### Required task
Copy out each line that has "parts" in it.
┄┄┄┄┄┄┄┄┄┄
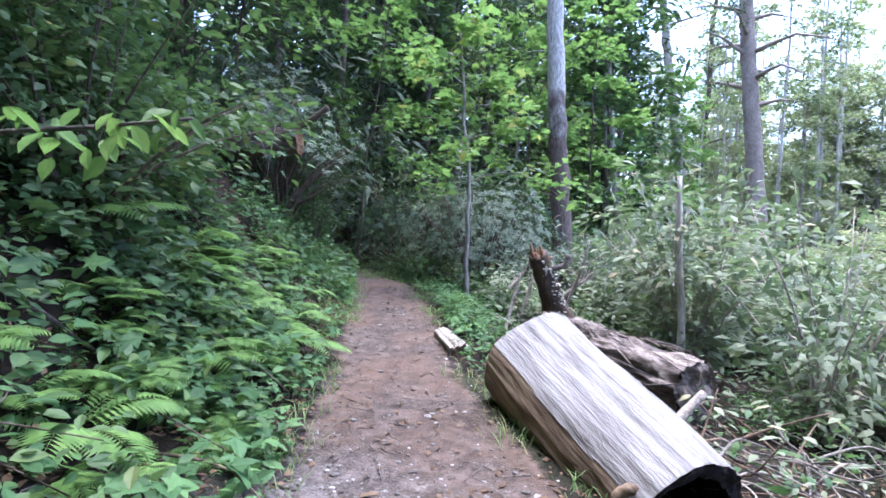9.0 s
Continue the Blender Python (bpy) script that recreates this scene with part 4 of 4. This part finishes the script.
# ---- shrubs ----
bank = [shrub("shrub", "leafy green shrub on the steep bank", h, r, c, 13, s, OVAL, m_, M_BARK_DARK, "shrubs on the bank") for h, r, c, s, m_ in
        ((1.5, .85, 75, .105, M_LEAF_BANK), (2.0, 1.0, 85, .10, M_LEAF_BANK), (1.2, .8, 65, .12, M_LEAF), (1.7, .9, 80, .095, M_LEAF_BANK))]
spots = []
for n_ in range(120):
    y = rn(1.5, 23)
    u = rn(.9, 4.2) ** 1.0
    if y < 7.9 and u < 2.4 or 9.4 < y <= 11.8 and u < 2.3 or 11.8 < y < 14.2 and u < 1.9 or 14.2 <= y < 18.6 and u < 2.6:
        continue
    spots.append(place(float(trail_left(y)) - u, y, size=rn(.7, 1.15), tip=.15))
spread(bank, spots)

laurel = [shrub("laurel", "grey-green laurel thicket with thin stems", h, r, c, 13, s, sh, m_, M_STICK_PALE, "thicket beside the trail", 16) for h, r, c, s, sh, m_ in
          ((1.3, .9, 85, .11, CARD, M_LEAF_GREY), (1.8, 1.0, 95, .13, SLIM, M_LEAF_GREY), (1.0, .8, 70, .10, OVAL, M_LEAF), (2.2, 1.0, 100, .12, CARD, M_LEAF_GREY))]
spots = []
for n_ in range(225):
    y = rn(5.5, 29)
    u = rn(1.6, 17)
    x = float(trail_right(y)) + u
    if y < 8.5 and x < 3.2 or (y < 11.9 and x < 3.6) or (10.5 < y < 15 and u < 3.2) or (14.3 < y < 17.6 and x < 1.5) or (17.5 < y < 23 and .5 < x < 2.3):
        continue
    spots.append(place(x, y, size=rn(.5, 1.2) * (1.0 if y < 16 else 1.2), tip=.12))
spread(laurel, spots)

rhodos = [rhododendron("dark rhododendron thicket with whorled leathery leaves", h, r, w, .115, "rhododendrons at the bend") for h, r, w in ((3.0, 1.7, 400), (2.4, 1.5, 340), (3.6, 1.8, 440))]
spots = [place(x + rn(-.2, .2), y + rn(-.2, .2), size=rn(.85, 1.15)) for x, y in ((-4.3, 18.9), (-4.9, 20.2), (-1.2, 22.6), (-2.3, 23.4), (.0, 22.6), (-2.2, 24.6), (-.6, 23.2), (-.3, 21.7), (-3.6, 25.5), (3.0, 23.8), (3.3, 21.4), (-5.4, 23.0), (-1.6, 26.6), (.6, 26), (3.2, 25), (-5.2, 18.6), (4.6, 23.4), (-6.4, 21), (-4.6, 28), (5.8, 26), (2.0, 28))]
spots = [m for m in spots if not -.5 < float(m.translation.x - trail_left(m.translation.y)) < 2.0]
spread(rhodos, spots)
dense = [shrub("shrub", "dense leafy shrub leaning out from the bank", 2.4, 1.3, 190, 13, s, OVAL, m_, M_BARK_DARK, "dense shrubs on the bank", 18) for s, m_ in ((.10, M_LEAF_BANK), (.115, M_LEAF))]
spread(dense, [place(x + rn(-.2, .2), y, size=rn(.85, 1.2), sink=.1, tip=.2) for x, y in DARK_BANK])

# ---- low plants ----
ferns = [fern("bright green fern with arching fronds on the bank", k, l, "ferns on the bank") for k, l in ((8, .55), (7, .65), (9, .48))]
spots = []
for n_ in range(66):
    y = rn(3.0, 20) if n_ % 2 else rn(9.5, 16.5)
    spots.append(place(float(trail_left(y)) - rn(.35, 1.3), y, size=rn(.6, 1.0), tip=.25))
spread(ferns, spots)
low = [herb("low broad-leaved green plant at the trail's edge", h, n, s, sh, "herbs along the trail") for h, n, s, sh in
       ((.35, 40, .10, HEART), (.25, 45, .085, FINE), (.45, 50, .10, MAPLE), (.22, 36, .075, FINE), (.5, 44, .12, HEART))]
spots = []
for n_ in range(92):
    y = rn(1.0, 22)
    u = rn(.02, 1.0) + (rn(0, 1) ** 2) * 1.2
    spots.append(place(float(trail_left(y)) - u, y, size=rn(.6, 1.15) * min(1, .55 + u), tip=.3))
spread(low, spots)
nettle = [herb("soft green nettle-like plant beside the trail", h, n, s, FINE, "plants beside the logs") for h, n, s in ((.40, 50, .085), (.32, 44, .075), (.5, 56, .08))]
spots = []
for n_ in range(78):
    y = rn(7.2, 24)
    u = rn(.02, .9) + (rn(0, 1) ** 2) * 1.3
    x = float(trail_right(y)) + u
    if 11.7 < y < 14.2 and abs(x - (.42 - .56 * (y - 12.2))) < .6 or (u > .6 and 14.2 < y < 16.8) or 9.2 < y < 10.6 and u < .25:
        continue
    spots.append(place(x, y, size=rn(.55, 1.1) * min(1, .5 + u) * (1.0 if y < 10.5 else .85), tip=.25))
for n_ in range(34):
    spots.append(place(rn(.25, 1.5), rn(7.7, 10.1), size=rn(.95, 1.35), tip=.2))
for n_ in range(34):
    y = rn(15.5, 22.5)
    spots.append(place(float(trail_right(y)) + rn(.05, 1.3), y, size=rn(.75, 1.1), tip=.2))
spread(nettle, spots)


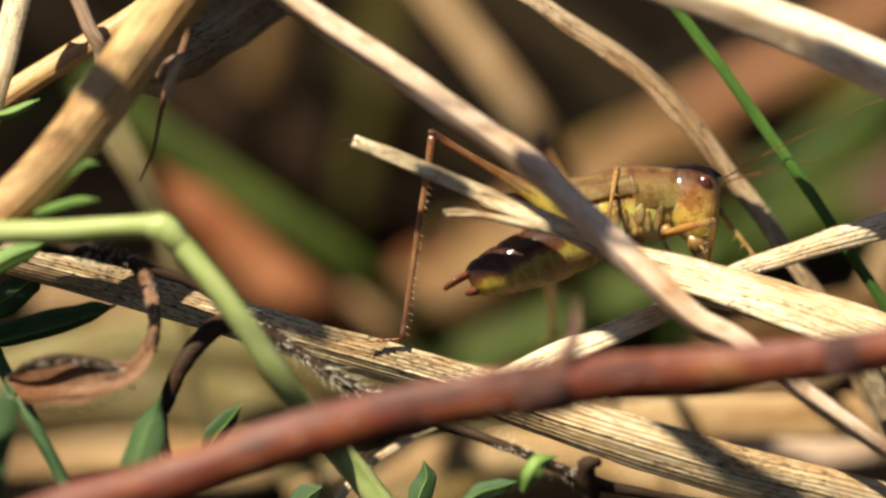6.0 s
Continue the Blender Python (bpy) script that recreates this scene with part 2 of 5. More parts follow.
def ribbon(points, widths, turn=0.0, curl=0.12, ribs=4, rib_height=0.02, thick=0.14, n=60, rough=0.05, seed=0, keel=0.0, cross=10):
    """A grass blade: a ribbed, slightly rolled strip with two skins and closed rims. Everything in millimetres."""
    bm = bmesh.new()
    path = spline(points, n)
    wid = values(widths, n)
    trn = values(turn, n)
    rng = random.Random(seed)
    ph = rng.random() * 40
    rows, along = [], [0.0]
    for i in range(1, n + 1):
        along.append(along[-1] + (path[i] - path[i - 1]).length)
    for i, p in enumerate(path):
        t = (path[min(i + 1, n)] - path[max(i - 1, 0)]).normalized()
        side = t.cross(FACE).normalized()
        side = Matrix.Rotation(radians(trn[i]), 3, t) @ side
        nrm = side.cross(t)
        w = wid[i] * 0.5
        row = []
        for skin in (1, -1):
            for j in range(cross + 1):
                v = -1 + 2 * j / cross
                v = v * skin
                edge = 1 + rough * noise.noise((along[i] * 0.35 + ph, v * 0.7, seed))
                lift = -curl * w * v * v - keel * w * abs(v) + rib_height * (2 * abs(math.cos(v * math.pi * ribs / 2 + 0.4 * noise.noise((along[i] * 0.06, v * 2, ph)))) - 1) + 0.035 * w * noise.noise((along[i] * 0.25, v + ph, 3.0))
                lift += skin * thick * 0.5 * (1 - 0.7 * v ** 4)
                row.append(bm.verts.new((p + side * (v * w * edge) + nrm * lift) * MM))
        rows.append(row)
    m = len(rows[0])
    grid_faces(bm, rows, lambda a, b: (along[a], (b if b <= cross else 2 * cross + 1 - b) / cross * wid[a] + (9 if b > cross else 0)), True)
    for row in (rows[0], rows[-1]):
        bm.faces.new(row)
    bmesh.ops.recalc_face_normals(bm, faces=bm.faces)
    return bm


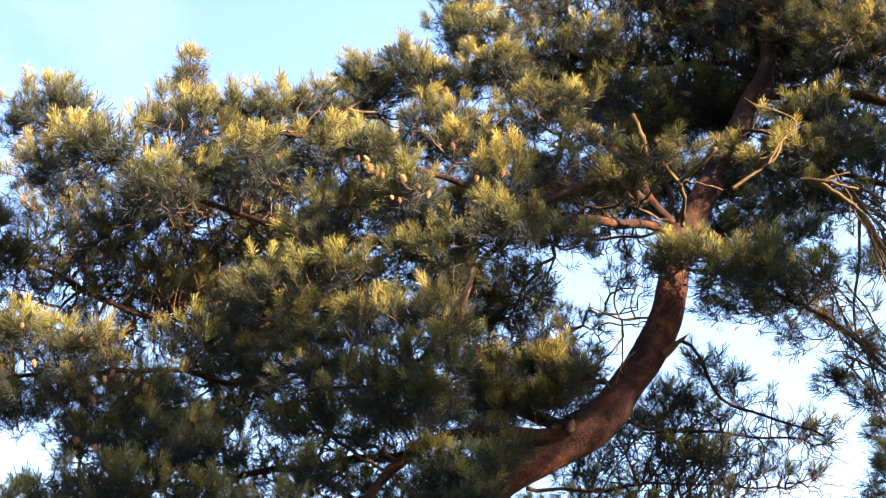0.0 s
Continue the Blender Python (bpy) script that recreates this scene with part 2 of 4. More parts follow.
def mesh_of(name, verts, faces, mat, smooth=True):
    """A mesh from arrays; faces all of one size."""
    me = bpy.data.meshes.new(name)
    verts, faces = np.asarray(verts, np.float32), np.asarray(faces, np.int32)
    size = faces.shape[1]
    me.vertices.add(len(verts))
    me.vertices.foreach_set("co", verts.ravel())
    me.loops.add(faces.size)
    me.loops.foreach_set("vertex_index", faces.ravel())
    me.polygons.add(len(faces))
    me.polygons.foreach_set("loop_start", np.arange(len(faces), dtype=np.int32) * size)
    me.update(calc_edges=True)
    me.polygons.foreach_set("use_smooth", np.full(len(faces), smooth))
    me.materials.append(mat)
    return me


def part(name, me, parent, label="", kind=""):
    ob = new(name, me)
    ob.parent = parent
    return tagged(ob, label, kind=kind)


def shoot_shape(needles, length, reach, spread, seed, width):
    """One shoot along +z: flat tapering needles standing out of it, the upper ones closer to its line."""
    g = np.random.default_rng(seed)
    at = np.sort(g.random(needles)) ** 0.8
    around = g.random(needles) * math.tau
    lean = np.radians(spread * (1.1 - 0.8 * at) + np.abs(g.normal(0, 13, needles)))
    size = reach * g.uniform(0.75, 1.1, needles)
    root = np.stack([0 * at, 0 * at, at * length], 1)
    out = np.stack([np.cos(around), np.sin(around), 0 * at], 1)
    way = out * np.sin(lean)[:, None] + np.array([0, 0, 1]) * np.cos(lean)[:, None]
    flat = np.cross(way, g.normal(0, 1, (needles, 3)))
    flat /= np.linalg.norm(flat, axis=1)[:, None]
    wide = width * g.uniform(0.8, 1.2, needles)[:, None]
    tip = root + way * size[:, None] + np.array([0, 0, 1]) * (size * 0.12)[:, None]
    ends = np.where(g.random(needles)[:, None] < 0.5, root, tip)  # half of them taper to the root, half to the tip
    blunt = root + tip - ends
    v = np.stack([blunt + flat * wide, blunt - flat * wide, ends], 1)
    return v.reshape(-1, 3), np.arange(needles * 3).reshape(-1, 3)


SHOOTS = [shoot_shape(n, ln, rc, sp, 11 + s, w) for s, (n, ln, rc, sp, w) in enumerate((
    (80, 0.055, 0.05, 46, 0.0012), (76, 0.042, 0.048, 50, 0.0012), (84, 0.068, 0.049, 44, 0.0012), (74, 0.036, 0.047, 54, 0.0012),
    (78, 0.06, 0.051, 46, 0.0012), (50, 0.055, 0.046, 48, 0.0015), (48, 0.064, 0.044, 46, 0.0015), (48, 0.042, 0.046, 54, 0.0015),
    (34, 0.08, 0.055, 66, 0.0021), (32, 0.09, 0.053, 70, 0.0021), (16, 0.12, 0.08, 80, 0.008)))]
FINE, FAR, COARSE = 5, 8, 10  # shapes for the near side, the far side, the dark inner fill and the shade pines


def turned(ways, spin):
    """Rotation matrices that take +z to each way, spun about it."""
    z = ways / np.linalg.norm(ways, axis=1)[:, None]
    ref = np.where(np.abs(z[:, 2:]) > 0.9, np.array([[1.0, 0, 0]]), np.array([[0, 0, 1.0]]))
    x = np.cross(ref, z)
    x /= np.linalg.norm(x, axis=1)[:, None]
    y = np.cross(z, x)
    c, s = np.cos(spin)[:, None], np.sin(spin)[:, None]
    return np.stack([x * c + y * s, y * c - x * s, z], 2)


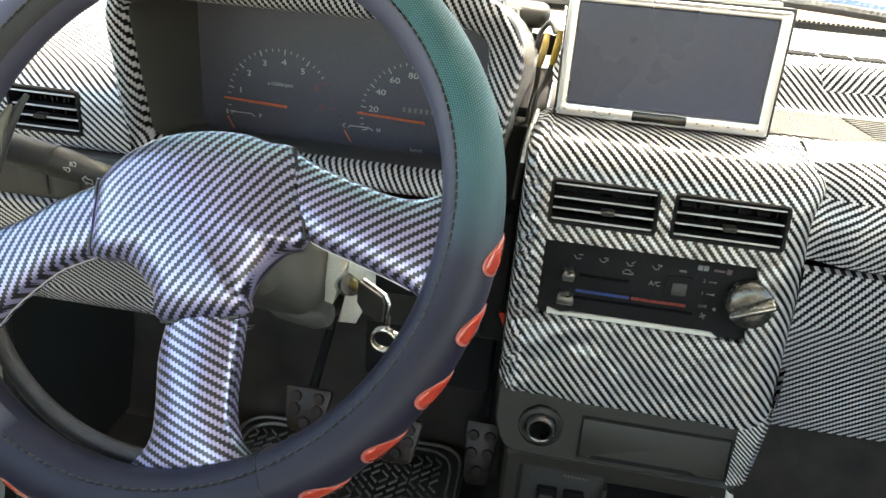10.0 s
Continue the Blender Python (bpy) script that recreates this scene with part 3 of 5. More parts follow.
bm = bmesh.new()
xs = lerp_steps(-0.112, 0.107, 10)[:-1] + lerp_steps(0.107, 0.155, 10)[:-1] + lerp_steps(0.155, 0.547, 36) + lerp_steps(0.547, 0.641, 16)[1:] + [0.65, 0.655]
strip_grid(bm, rows, xs, dash_point, dash_uv, lambda i, j: (xs[j] > 0.6405 and rows[i][0] > 0.80) or (xs[j] < 0.106 and rows[i][0] < 0.788) or rows[i][0] < 0.731 and rows[i][1] >= 0.8755 and rows[i + 1][1] <= 0.9225 and 0.546 < xs[j] and xs[j + 1] < 0.6415)
part("wrapped_top", bm, CARBON, dash, "glossy carbon-pattern film with a mitred chevron seam")
# the tray's grey mat
TRAY = twill("tray_mat", (0.150, 0.150, 0.145), (0.022, 0.022, 0.022), 0.0015, 0.0022, 0.85, 0.05, 0.0, 0.0)
bm = bmesh.new()
strip_grid(bm, [r for r in rows if 0.7995 <= r[0] <= 0.894], lerp_steps(-0.11, 0.606, 36), lambda r, x: (x, r[0] + min(max((r[0] - 0.80) / 0.12, 0), 1) * dash_shift(x), r[1] + 0.0012), lambda r, x: (x, r[2]))
part("tray_mat", bm, TRAY, dash, "fine-ribbed grey mat in the dash tray")
for k in range(10):
    bm = bmesh.new()
    y = 0.818 + k * 0.0072
    box(bm, 0.178 - k * 0.0012, 0.216 - k * 0.0012, y, y + 0.0036, 0.9366, 0.9382, 0.0004, 1)
    part("speaker_slot", bm, MID_GREY_DARK, dash)
# a mitred patch of film on the riser, its weave turned the other way
bm = bmesh.new()
strip_grid(bm, [r for r in rows if 0.9055 <= r[0] <= 0.9195], lerp_steps(0.150, 0.272, 14), lambda r, x: tuple(Vector(dash_point(r, x + (0.958 - r[1]) * 0.35)) + Vector((0, -0.0006, 0.0003))), lambda r, x: (1.18 * x, -r[2]))
part("film_patch", bm, CARBON, dash)
# defroster slots along the back shelf
for k in range(9):
    x = 0.085 + k * 0.033
    bm = bmesh.new()
    y = 0.952 + dash_shift(x + 0.015)
    box(bm, x, x + 0.029, y - 0.011, y + 0.008, 0.9815, 0.9845, 0.001, 1)
    part("defroster_slot", bm, MATTE, dash)

# black end cap between the film and the pillar
bm = bmesh.new()
strip_grid(bm, [r for r in rows if r[1] > 0.90], [0.640, 0.647, 0.6545, 0.662, 0.675, 0.70, 0.73], lambda r, x: tuple(Vector(dash_point(r, x)) - Vector((0, 0, 0.0015 + (x - 0.640) * 0.30))), lambda r, x: (x, r[2]))
part("end_cap", bm, MATTE, dash, "black plastic end cap beside the pillar")

# glove compartment
def glove_y(z):
    return 0.7175 + (0.856 - z) * 0.14 + max(0.790 - z, 0.0) * 0.30


def glove_left(z):
    """The door's edge beside the rounded stack."""
    return 0.1185 + 0.0055 * min(1.0, (0.85 - z) / 0.06)


glove = thing("glove_box", "closed glove box door in carbon-pattern film with a recessed latch", "glove box", (0.31, 0.73, 0.677))
bm = bmesh.new()
strip_grid(bm, [0.8475, 0.8465, 0.84, 0.82, 0.80, 0.792, 0.788, 0.78, 0.76, 0.73, 0.70, 0.67, 0.6405, 0.639], lerp_steps(0.0, 1.0, 12), lambda z, k: (glove_left(z) + k * (0.503 + (0.8525 - z) * 0.19 + max(0.0, 0.790 - z) * 0.09 - glove_left(z)), glove_y(z) + (0.010 if z in (0.8475, 0.639) else 0.0), z), lambda z, k: (-(0.1305 + k * 0.385), (z if z > 0.79 else 0.79 - (0.79 - z) * 1.25)))
door = part("door", fix(bm), CARBON, glove, steep=0.62)
bm = bmesh.new()
outer, inn = ring_shape(0.334, 0.7955, 0.062, 0.044, 0.004, 3), ring_shape(0.334, 0.7955, 0.0592, 0.0412, 0.0035, 3)
loft(bm, [[(u, glove_y(v) + 0.004, v) for u, v in outer], [(u, glove_y(v) - 0.0016, v) for u, v in outer], [(u, glove_y(v) - 0.0016, v) for u, v in inn], [(u, glove_y(v) + 0.004, v) for u, v in inn]], True, False)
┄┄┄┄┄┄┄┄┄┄
### Answer to this task
Continue the Blender Python (bpy) script that recreates this scene with part 2 of 5. More parts follow.
Continue the Blender Python (bpy) script that recreates this scene with part 2 of 4. More parts follow.
Continue the Blender Python (bpy) script that recreates this scene with part 3 of 5. More parts follow.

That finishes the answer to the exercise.